Instructions for the task: Print the listing from its top line through the line containing "scene.render.fps = FPS", nothing more, and leave out the pictures.

Dataset content:

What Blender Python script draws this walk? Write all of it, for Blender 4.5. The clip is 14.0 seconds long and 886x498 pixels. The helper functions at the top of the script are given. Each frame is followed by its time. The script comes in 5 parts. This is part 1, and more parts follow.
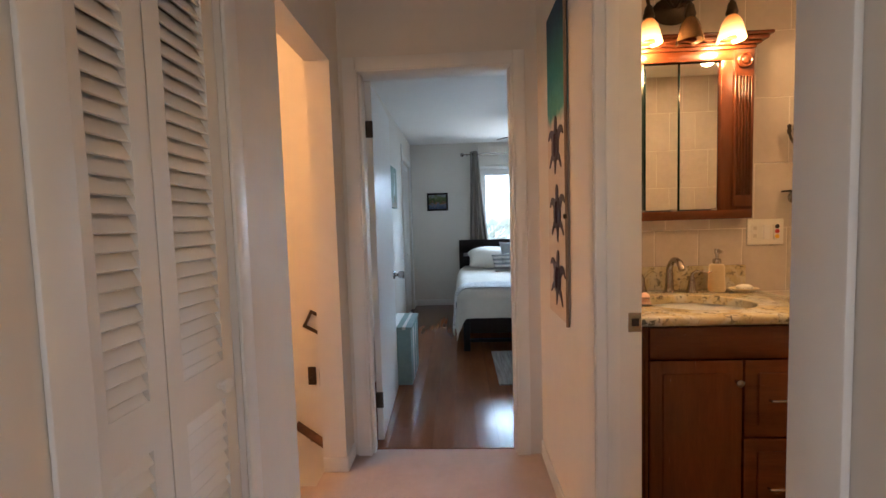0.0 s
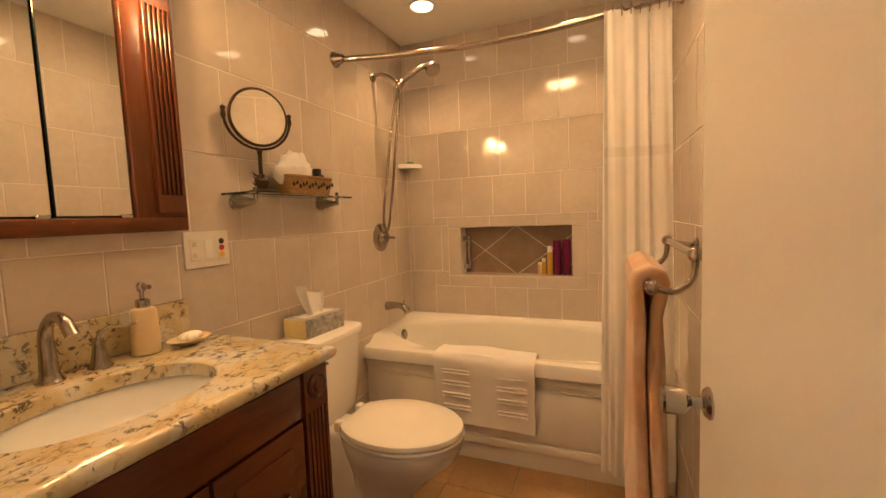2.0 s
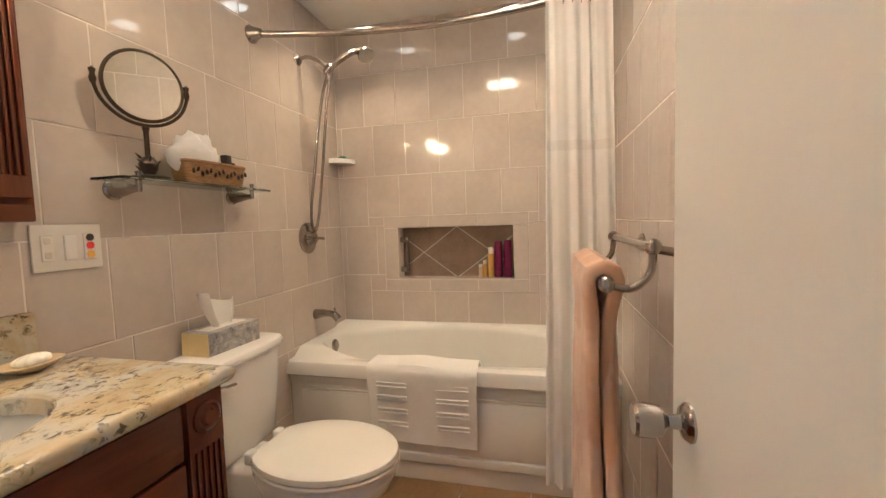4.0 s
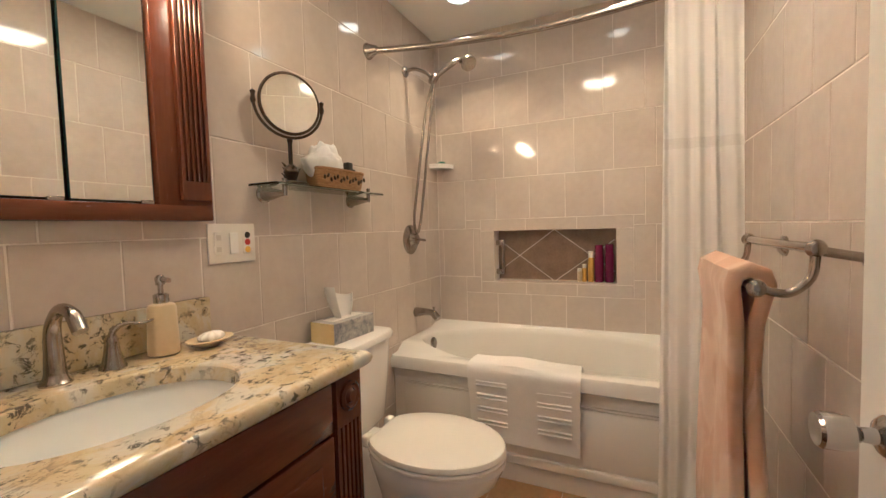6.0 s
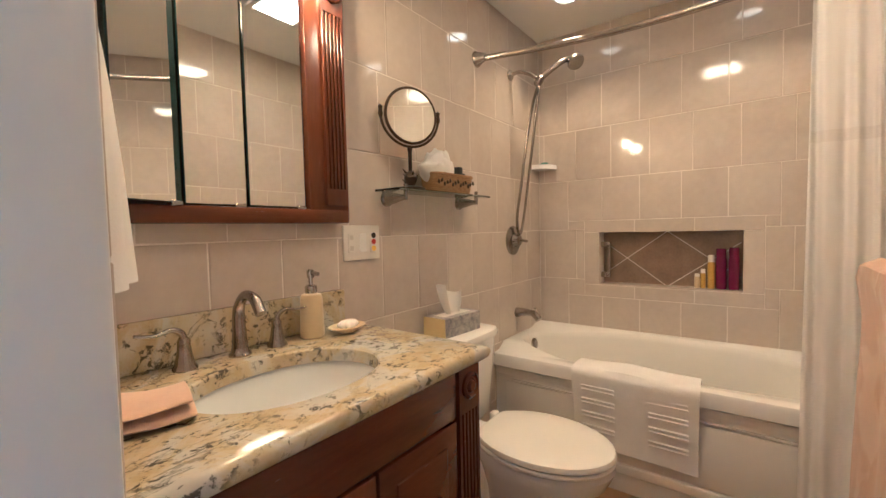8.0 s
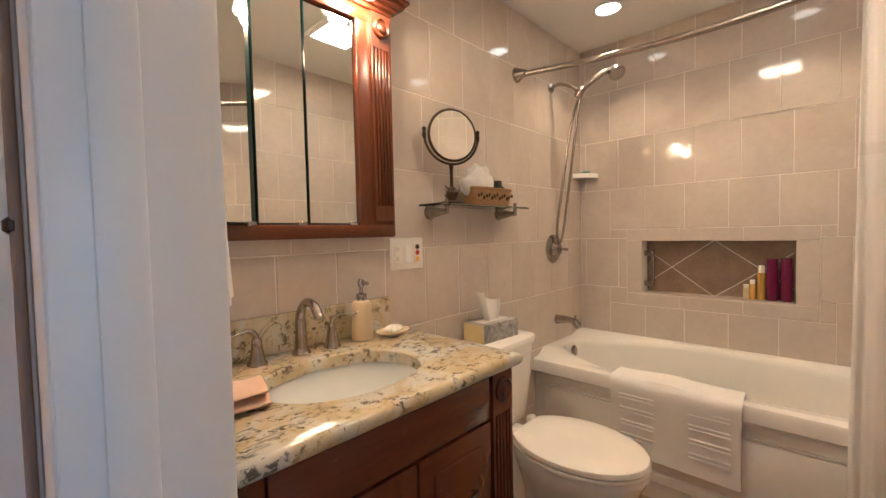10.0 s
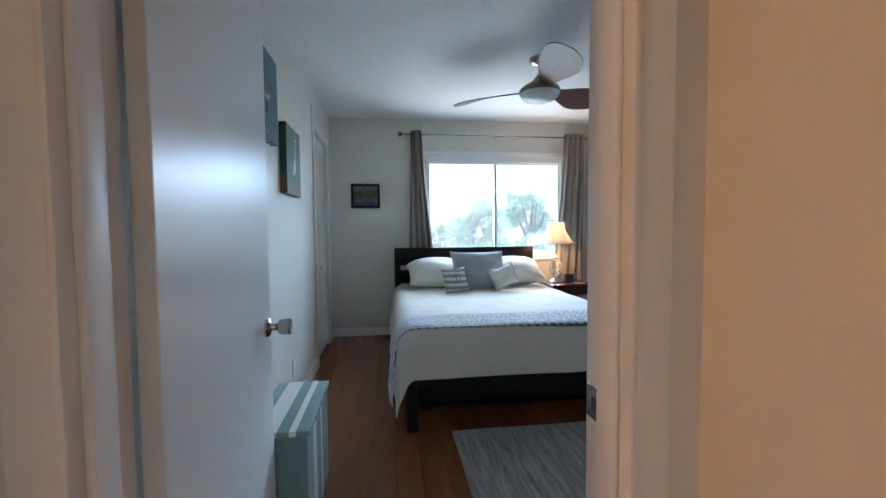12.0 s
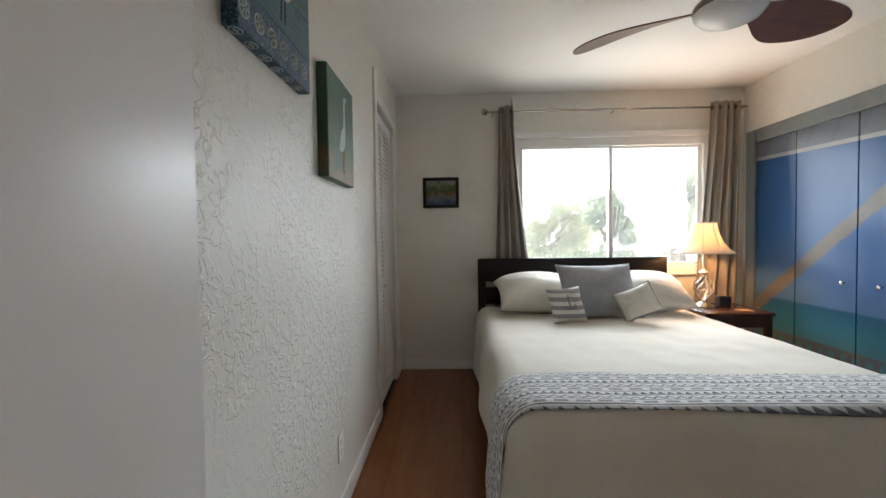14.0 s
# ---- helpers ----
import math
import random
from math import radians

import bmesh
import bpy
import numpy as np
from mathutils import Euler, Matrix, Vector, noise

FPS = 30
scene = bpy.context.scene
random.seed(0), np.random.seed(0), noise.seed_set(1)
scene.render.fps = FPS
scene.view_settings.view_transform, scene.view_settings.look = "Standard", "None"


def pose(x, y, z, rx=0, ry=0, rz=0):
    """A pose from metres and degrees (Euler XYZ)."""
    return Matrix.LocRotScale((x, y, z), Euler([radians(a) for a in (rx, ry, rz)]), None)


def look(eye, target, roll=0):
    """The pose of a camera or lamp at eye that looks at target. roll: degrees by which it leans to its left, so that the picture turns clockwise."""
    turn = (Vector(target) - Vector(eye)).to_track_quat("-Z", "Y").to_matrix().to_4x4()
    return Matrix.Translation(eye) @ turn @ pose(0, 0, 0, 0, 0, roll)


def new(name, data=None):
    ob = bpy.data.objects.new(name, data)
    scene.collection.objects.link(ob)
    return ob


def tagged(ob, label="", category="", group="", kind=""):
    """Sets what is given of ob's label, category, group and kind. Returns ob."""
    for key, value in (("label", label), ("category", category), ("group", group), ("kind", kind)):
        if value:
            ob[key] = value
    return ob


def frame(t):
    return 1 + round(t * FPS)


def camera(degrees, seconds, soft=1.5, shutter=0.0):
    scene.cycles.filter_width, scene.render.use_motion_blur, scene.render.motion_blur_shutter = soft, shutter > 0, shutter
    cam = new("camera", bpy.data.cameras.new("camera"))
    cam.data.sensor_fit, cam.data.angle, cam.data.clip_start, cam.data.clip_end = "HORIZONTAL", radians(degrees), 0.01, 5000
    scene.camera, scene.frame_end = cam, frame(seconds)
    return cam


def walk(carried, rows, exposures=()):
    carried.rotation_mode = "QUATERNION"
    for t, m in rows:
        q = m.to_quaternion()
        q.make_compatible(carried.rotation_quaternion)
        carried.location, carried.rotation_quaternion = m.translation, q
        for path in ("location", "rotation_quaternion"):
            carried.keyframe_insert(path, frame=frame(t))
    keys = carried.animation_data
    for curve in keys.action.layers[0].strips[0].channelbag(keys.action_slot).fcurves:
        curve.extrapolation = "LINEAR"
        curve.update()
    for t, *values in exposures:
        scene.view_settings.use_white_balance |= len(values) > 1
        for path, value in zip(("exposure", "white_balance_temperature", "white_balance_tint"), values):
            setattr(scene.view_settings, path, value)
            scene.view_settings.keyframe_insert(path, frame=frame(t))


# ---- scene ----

Expected output:
What Blender Python script draws this walk? Write all of it, for Blender 4.5. The clip is 14.0 seconds long and 886x498 pixels. The helper functions at the top of the script are given. Each frame is followed by its time. The script comes in 5 parts. This is part 1, and more parts follow.
0.0 s
2.0 s
4.0 s
6.0 s
8.0 s
10.0 s
12.0 s
14.0 s
# ---- helpers ----
import math
import random
from math import radians

import bmesh
import bpy
import numpy as np
from mathutils import Euler, Matrix, Vector, noise

FPS = 30
scene = bpy.context.scene
random.seed(0), np.random.seed(0), noise.seed_set(1)
scene.render.fps = FPS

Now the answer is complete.